#### [Problem requirements]
Repeat exactly the stretch of lines from the line containing "made[o] = o.copy()" through the line containing "scene.view_settings.keyframe_insert(path, frame=frame(t))", both included, and nothing else.

* Begin *

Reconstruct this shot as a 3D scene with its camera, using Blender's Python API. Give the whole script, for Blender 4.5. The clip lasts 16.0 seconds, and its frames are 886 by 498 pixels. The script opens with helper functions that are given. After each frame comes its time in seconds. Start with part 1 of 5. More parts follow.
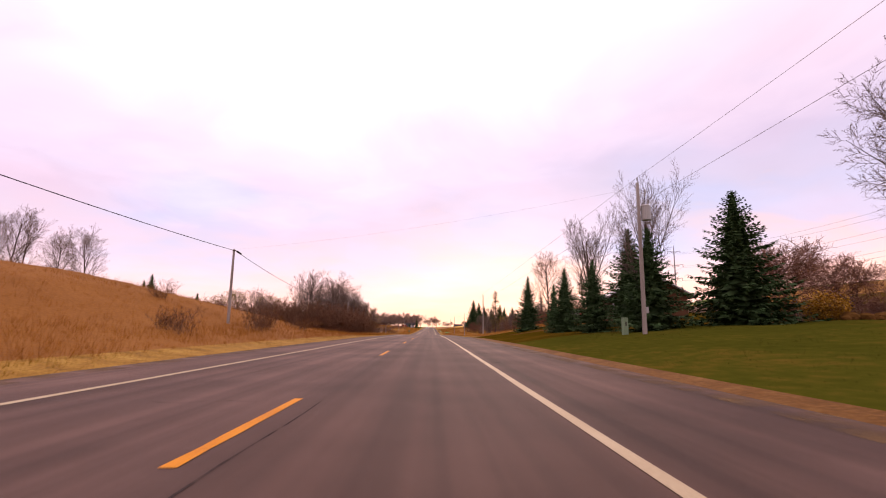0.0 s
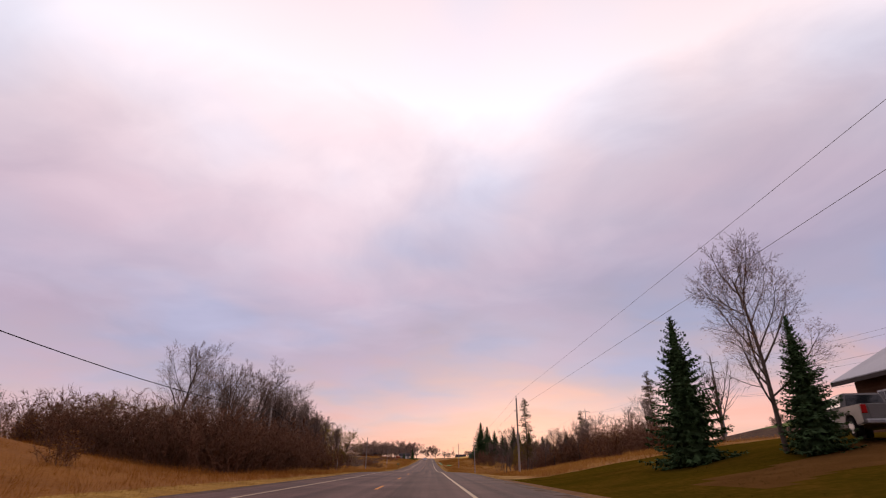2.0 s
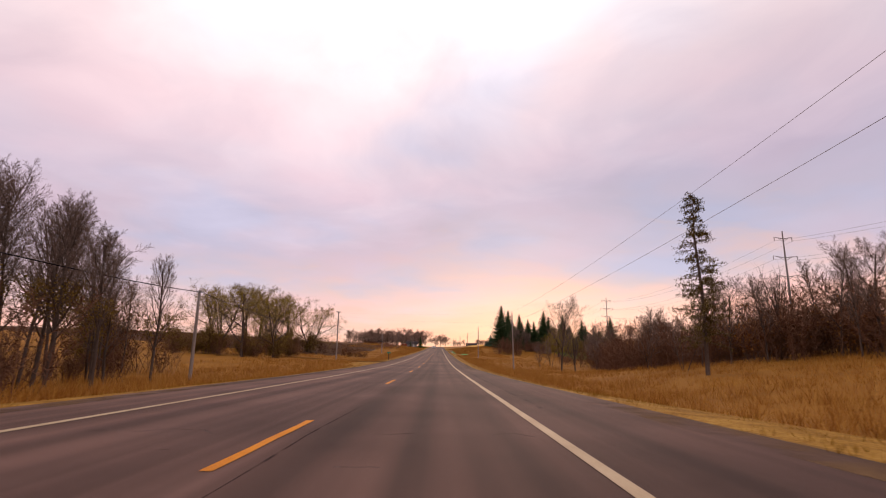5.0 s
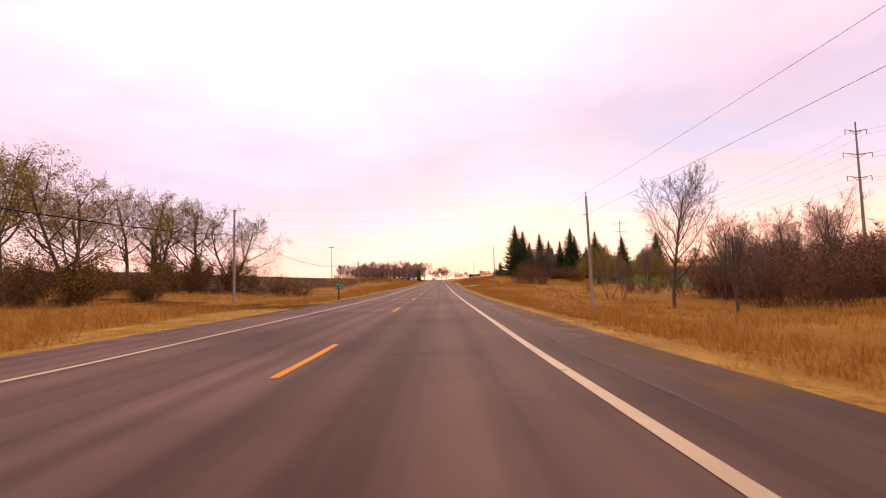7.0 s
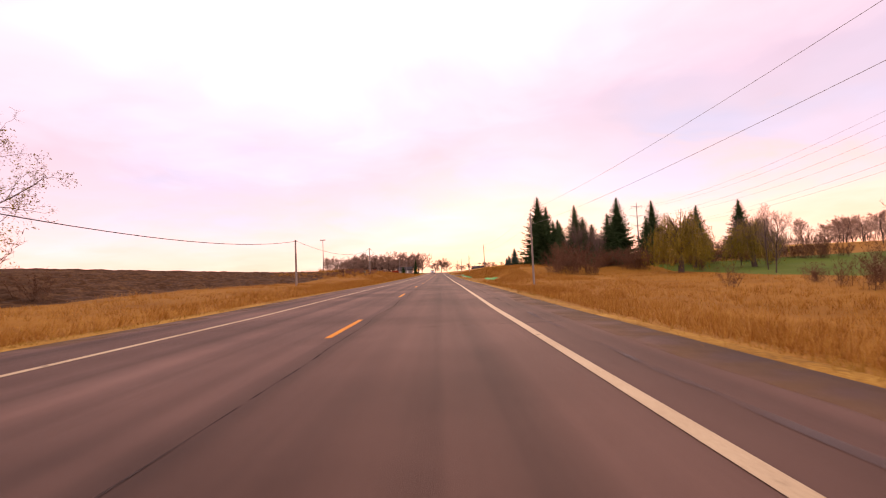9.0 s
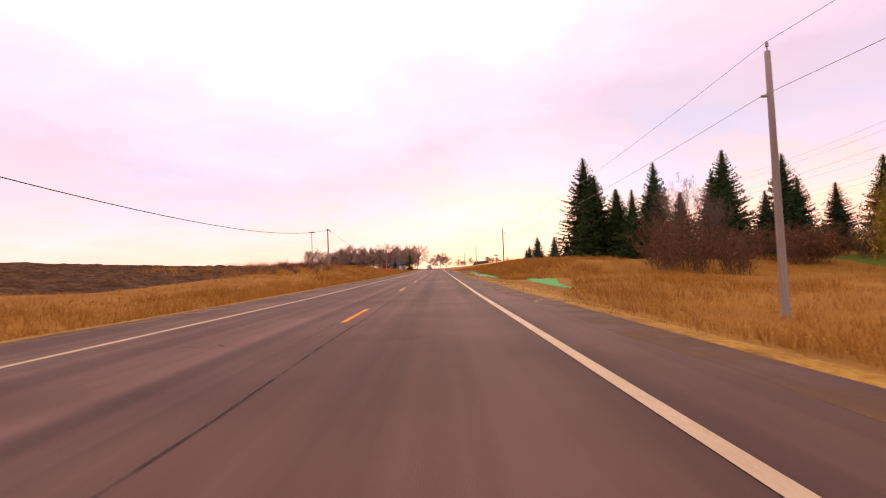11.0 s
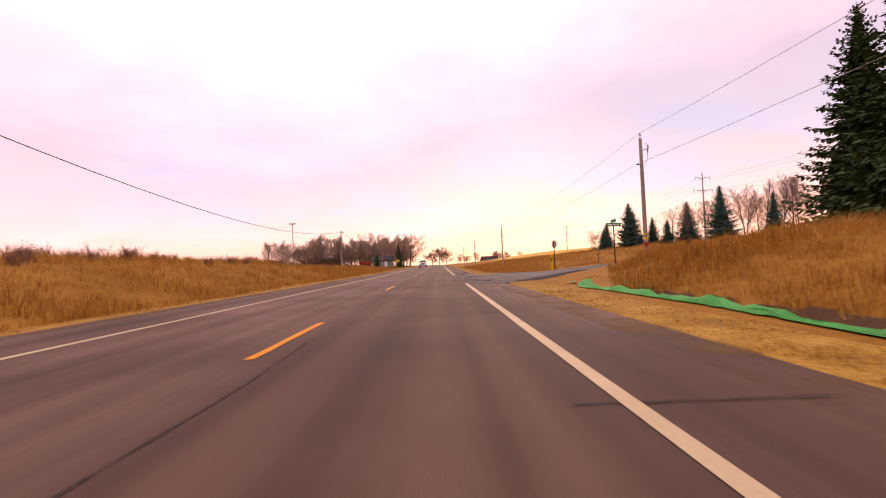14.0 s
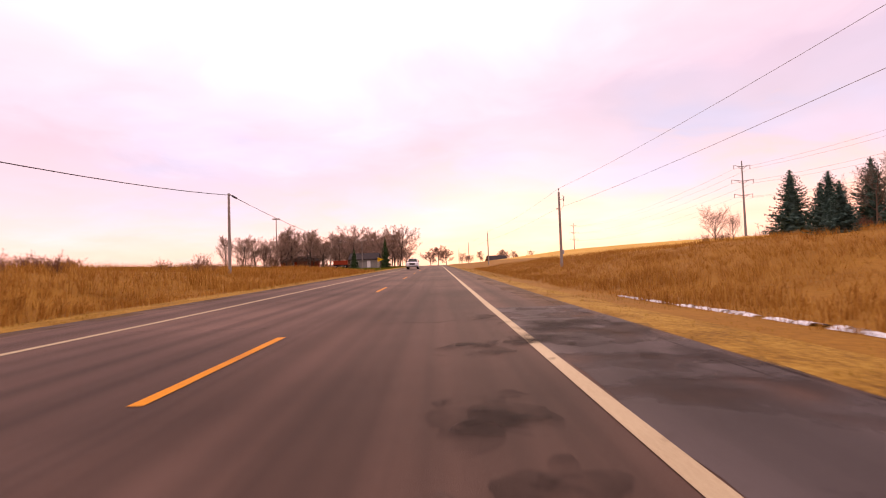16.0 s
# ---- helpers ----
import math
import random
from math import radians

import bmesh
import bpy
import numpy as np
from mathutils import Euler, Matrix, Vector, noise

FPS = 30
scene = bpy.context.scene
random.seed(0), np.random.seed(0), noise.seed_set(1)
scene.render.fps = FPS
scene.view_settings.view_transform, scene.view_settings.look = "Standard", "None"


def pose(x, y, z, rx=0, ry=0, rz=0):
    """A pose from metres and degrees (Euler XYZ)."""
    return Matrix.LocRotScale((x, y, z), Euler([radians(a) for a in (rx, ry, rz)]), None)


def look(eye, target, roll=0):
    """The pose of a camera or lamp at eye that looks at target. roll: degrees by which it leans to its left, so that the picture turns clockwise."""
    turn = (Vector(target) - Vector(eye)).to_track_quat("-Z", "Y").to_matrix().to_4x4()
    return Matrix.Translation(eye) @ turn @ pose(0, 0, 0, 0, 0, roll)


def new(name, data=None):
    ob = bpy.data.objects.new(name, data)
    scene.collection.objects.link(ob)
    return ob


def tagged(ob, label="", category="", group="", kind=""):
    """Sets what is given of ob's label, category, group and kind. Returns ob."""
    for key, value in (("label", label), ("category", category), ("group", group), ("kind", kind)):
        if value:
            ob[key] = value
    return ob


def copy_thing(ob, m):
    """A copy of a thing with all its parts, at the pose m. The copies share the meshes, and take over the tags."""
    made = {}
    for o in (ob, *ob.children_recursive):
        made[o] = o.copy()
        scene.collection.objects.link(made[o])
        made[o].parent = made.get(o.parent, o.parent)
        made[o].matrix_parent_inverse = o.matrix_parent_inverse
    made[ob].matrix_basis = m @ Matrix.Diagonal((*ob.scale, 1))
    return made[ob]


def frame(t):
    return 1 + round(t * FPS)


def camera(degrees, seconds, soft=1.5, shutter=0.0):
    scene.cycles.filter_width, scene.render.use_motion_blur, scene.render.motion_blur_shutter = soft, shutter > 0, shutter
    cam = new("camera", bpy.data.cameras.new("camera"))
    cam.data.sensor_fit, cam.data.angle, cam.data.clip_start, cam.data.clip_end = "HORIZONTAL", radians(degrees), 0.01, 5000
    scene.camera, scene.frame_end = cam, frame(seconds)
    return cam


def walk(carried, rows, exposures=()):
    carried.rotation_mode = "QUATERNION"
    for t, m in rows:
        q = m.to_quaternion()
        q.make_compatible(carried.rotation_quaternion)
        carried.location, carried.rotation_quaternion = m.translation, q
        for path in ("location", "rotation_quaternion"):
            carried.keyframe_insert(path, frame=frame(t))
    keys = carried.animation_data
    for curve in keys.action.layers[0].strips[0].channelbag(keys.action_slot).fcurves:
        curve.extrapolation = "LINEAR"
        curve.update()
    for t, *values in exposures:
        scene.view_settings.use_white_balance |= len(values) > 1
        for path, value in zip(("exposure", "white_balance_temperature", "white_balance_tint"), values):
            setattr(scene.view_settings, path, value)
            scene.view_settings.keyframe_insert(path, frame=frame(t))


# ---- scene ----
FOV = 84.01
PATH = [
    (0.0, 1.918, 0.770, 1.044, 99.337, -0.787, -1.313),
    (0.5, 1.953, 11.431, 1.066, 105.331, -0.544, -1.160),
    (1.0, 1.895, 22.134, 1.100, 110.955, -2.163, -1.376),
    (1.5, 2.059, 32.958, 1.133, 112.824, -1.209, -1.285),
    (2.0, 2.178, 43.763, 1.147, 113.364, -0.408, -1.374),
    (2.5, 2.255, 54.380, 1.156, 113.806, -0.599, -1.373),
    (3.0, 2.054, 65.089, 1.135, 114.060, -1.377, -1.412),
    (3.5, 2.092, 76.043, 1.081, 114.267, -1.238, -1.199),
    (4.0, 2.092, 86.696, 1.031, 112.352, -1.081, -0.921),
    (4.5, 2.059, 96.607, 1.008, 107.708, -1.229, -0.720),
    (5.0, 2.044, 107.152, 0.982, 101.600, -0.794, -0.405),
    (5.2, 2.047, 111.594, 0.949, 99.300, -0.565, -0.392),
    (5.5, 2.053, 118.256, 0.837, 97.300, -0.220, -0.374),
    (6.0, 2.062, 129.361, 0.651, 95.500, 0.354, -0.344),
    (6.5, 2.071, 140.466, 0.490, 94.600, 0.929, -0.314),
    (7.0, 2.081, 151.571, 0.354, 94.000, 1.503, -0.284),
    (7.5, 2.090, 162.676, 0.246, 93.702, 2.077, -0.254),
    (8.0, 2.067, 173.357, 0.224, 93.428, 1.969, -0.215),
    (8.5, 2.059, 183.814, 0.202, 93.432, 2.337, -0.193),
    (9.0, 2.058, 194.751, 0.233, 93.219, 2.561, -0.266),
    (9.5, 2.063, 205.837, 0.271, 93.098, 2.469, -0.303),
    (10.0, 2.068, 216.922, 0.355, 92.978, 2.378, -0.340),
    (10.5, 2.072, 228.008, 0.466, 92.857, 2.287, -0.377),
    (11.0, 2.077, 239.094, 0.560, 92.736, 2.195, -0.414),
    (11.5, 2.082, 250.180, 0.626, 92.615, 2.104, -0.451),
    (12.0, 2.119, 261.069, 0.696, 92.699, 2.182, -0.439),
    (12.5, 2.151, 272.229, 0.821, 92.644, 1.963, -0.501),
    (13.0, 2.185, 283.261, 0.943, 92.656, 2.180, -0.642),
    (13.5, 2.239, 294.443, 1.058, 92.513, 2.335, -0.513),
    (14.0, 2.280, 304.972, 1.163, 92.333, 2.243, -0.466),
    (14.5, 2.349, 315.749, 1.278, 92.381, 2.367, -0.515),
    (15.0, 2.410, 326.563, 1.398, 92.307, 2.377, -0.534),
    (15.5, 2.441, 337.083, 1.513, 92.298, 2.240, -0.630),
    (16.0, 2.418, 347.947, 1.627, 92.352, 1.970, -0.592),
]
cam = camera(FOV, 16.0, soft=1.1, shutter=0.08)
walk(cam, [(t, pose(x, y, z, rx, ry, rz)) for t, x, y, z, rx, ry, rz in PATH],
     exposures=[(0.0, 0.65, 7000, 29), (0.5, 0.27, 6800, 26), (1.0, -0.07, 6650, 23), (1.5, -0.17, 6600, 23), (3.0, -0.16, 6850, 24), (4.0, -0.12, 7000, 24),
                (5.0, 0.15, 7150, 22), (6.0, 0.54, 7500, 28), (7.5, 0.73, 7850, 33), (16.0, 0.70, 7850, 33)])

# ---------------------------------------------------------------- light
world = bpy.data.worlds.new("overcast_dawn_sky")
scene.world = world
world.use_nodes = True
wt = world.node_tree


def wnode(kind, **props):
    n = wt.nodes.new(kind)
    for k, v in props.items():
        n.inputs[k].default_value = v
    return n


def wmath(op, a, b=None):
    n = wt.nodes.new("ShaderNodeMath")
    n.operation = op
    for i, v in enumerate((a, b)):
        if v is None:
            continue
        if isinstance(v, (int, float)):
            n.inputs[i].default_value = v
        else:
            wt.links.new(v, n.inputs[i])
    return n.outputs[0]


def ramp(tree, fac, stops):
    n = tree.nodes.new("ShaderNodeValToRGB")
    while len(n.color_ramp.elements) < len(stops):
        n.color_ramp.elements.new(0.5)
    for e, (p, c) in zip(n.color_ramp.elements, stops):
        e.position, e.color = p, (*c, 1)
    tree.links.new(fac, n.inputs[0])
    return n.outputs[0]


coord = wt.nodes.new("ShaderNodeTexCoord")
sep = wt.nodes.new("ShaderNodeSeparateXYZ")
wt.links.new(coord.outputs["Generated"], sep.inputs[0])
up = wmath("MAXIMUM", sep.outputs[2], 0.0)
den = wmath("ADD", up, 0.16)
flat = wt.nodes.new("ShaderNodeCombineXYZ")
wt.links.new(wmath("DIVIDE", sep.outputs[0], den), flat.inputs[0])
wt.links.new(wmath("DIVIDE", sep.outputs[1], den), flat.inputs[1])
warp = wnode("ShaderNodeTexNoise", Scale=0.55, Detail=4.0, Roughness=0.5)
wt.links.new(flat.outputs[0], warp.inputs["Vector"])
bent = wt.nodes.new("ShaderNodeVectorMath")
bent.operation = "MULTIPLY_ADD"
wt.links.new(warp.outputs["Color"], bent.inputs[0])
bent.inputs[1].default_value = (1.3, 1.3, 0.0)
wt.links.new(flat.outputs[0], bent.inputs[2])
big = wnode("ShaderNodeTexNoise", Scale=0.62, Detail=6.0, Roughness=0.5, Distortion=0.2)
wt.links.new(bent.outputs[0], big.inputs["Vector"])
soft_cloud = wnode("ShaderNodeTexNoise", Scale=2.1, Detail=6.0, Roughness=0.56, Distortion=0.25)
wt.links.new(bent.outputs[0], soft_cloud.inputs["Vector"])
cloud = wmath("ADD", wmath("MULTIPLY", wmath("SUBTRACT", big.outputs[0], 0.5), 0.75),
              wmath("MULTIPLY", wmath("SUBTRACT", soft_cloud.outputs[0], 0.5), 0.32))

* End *

#### [Output of the exercise]
        made[o] = o.copy()
        scene.collection.objects.link(made[o])
        made[o].parent = made.get(o.parent, o.parent)
        made[o].matrix_parent_inverse = o.matrix_parent_inverse
    made[ob].matrix_basis = m @ Matrix.Diagonal((*ob.scale, 1))
    return made[ob]


def frame(t):
    return 1 + round(t * FPS)


def camera(degrees, seconds, soft=1.5, shutter=0.0):
    scene.cycles.filter_width, scene.render.use_motion_blur, scene.render.motion_blur_shutter = soft, shutter > 0, shutter
    cam = new("camera", bpy.data.cameras.new("camera"))
    cam.data.sensor_fit, cam.data.angle, cam.data.clip_start, cam.data.clip_end = "HORIZONTAL", radians(degrees), 0.01, 5000
    scene.camera, scene.frame_end = cam, frame(seconds)
    return cam


def walk(carried, rows, exposures=()):
    carried.rotation_mode = "QUATERNION"
    for t, m in rows:
        q = m.to_quaternion()
        q.make_compatible(carried.rotation_quaternion)
        carried.location, carried.rotation_quaternion = m.translation, q
        for path in ("location", "rotation_quaternion"):
            carried.keyframe_insert(path, frame=frame(t))
    keys = carried.animation_data
    for curve in keys.action.layers[0].strips[0].channelbag(keys.action_slot).fcurves:
        curve.extrapolation = "LINEAR"
        curve.update()
    for t, *values in exposures:
        scene.view_settings.use_white_balance |= len(values) > 1
        for path, value in zip(("exposure", "white_balance_temperature", "white_balance_tint"), values):
            setattr(scene.view_settings, path, value)
            scene.view_settings.keyframe_insert(path, frame=frame(t))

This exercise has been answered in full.